I am trying to draw some threads together for some of the models of masculinity that are prevalent in contemporary culture. One that I am particularly aware of through friends is that of GQ man.
I recently bought an issue of GQ at an airport. The strapline is "the men's magazine with an IQ", and it is a glossy, slickly presented product. I was very surprised by the content. In the 240 or so pages I found an appeal to somebody for whom the exterior image is hugely important. I counted the number of advertisements and placement within articles for men's cosmetics (both scents and products like hair thickening shampoo). There was also a huge reliance on brand images for watches, clothes and accessories (things like sunglasses or mp3 players).
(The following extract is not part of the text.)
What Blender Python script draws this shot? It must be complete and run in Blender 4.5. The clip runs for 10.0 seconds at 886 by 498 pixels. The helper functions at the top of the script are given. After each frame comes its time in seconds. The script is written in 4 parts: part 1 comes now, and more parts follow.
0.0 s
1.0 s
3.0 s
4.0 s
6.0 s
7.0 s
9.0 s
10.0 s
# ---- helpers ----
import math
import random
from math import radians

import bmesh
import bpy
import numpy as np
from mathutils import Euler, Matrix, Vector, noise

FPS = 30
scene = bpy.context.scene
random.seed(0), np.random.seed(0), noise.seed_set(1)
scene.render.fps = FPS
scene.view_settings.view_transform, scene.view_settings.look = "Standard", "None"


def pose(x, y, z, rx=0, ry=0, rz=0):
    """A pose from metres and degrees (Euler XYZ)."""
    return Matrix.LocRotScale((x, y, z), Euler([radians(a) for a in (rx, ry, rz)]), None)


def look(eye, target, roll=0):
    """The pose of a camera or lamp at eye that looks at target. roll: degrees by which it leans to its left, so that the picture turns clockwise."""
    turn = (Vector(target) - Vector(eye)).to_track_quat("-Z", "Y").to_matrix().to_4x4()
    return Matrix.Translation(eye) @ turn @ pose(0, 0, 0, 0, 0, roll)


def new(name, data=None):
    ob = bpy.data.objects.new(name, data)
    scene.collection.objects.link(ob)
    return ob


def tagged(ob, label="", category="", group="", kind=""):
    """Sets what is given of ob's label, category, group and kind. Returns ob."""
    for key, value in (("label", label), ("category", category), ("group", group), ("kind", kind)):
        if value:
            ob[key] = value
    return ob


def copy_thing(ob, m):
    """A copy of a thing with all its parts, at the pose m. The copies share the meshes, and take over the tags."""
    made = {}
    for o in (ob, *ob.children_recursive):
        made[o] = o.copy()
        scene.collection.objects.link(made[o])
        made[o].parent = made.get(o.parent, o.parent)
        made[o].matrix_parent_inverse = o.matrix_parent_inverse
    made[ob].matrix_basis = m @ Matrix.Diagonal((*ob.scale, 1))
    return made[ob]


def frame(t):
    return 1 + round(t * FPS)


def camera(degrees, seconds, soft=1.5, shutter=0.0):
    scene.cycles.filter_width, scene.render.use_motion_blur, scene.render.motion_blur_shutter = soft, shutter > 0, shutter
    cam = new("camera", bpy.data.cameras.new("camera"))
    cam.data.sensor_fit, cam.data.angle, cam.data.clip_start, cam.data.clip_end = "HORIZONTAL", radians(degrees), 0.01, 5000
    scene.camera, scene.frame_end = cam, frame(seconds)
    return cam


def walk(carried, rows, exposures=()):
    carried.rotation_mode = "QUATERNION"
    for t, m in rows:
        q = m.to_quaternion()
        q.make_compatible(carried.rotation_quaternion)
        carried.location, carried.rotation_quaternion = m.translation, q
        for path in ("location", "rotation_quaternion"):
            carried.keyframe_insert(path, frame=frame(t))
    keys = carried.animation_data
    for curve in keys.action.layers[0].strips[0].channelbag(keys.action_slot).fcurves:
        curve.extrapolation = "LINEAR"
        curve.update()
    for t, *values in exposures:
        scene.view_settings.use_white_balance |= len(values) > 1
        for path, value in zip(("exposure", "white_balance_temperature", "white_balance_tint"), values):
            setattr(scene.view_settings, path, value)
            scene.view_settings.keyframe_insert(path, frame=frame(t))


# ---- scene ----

Having read No Logo I am aware of the power of branding, but in GQ was really quite surprised by the extent to which cross branding has developed. I counted 10 ads for items such as a Chanel watch (what does somebody who can make a nice scent know abut making a complex timepiece?) or, rather bizarrely, Jaguar fragrances (I don't think cars smell very nice). Clearly brand is very important to GQ man as a badge demonstrating the sophistication of his choices.
The articles (the bit where I was looking for the IQ) were broadly disappointing. One good one was about a joutrnalist in Baghdad, but the rest were rather lame. They included an interview with Boris Becker (more concerned with the incident in a restaurant that led to the paternity suit against him than in his tennis), and an article about Gazza and the dentist's chair incident in a Hong Kong nightclub prior to Euro 96.
I was also struck by the portrayal of women in the magazine. There were no titillating shots, but plenty containing women in underclothes, and an article about women's attitudes to sex. One article warned against the desire of women to trap a man into marriage. There was also a photo article about the LA pornography industry and another about how sex is portrayed in the movies. Clearly GQ has a fairly simplistic view of womanhood.
It was interesting to compare the above with movies. In About A Boy and Vanilla Sky the leads are wealthy, brand astute men with a similar attitude to money and sex. Both films revolve around the impact that multiple relationships have upon the "playboy" lifestyle enjoyed at the start of the film.
Is this what being a man is all about? Surely not!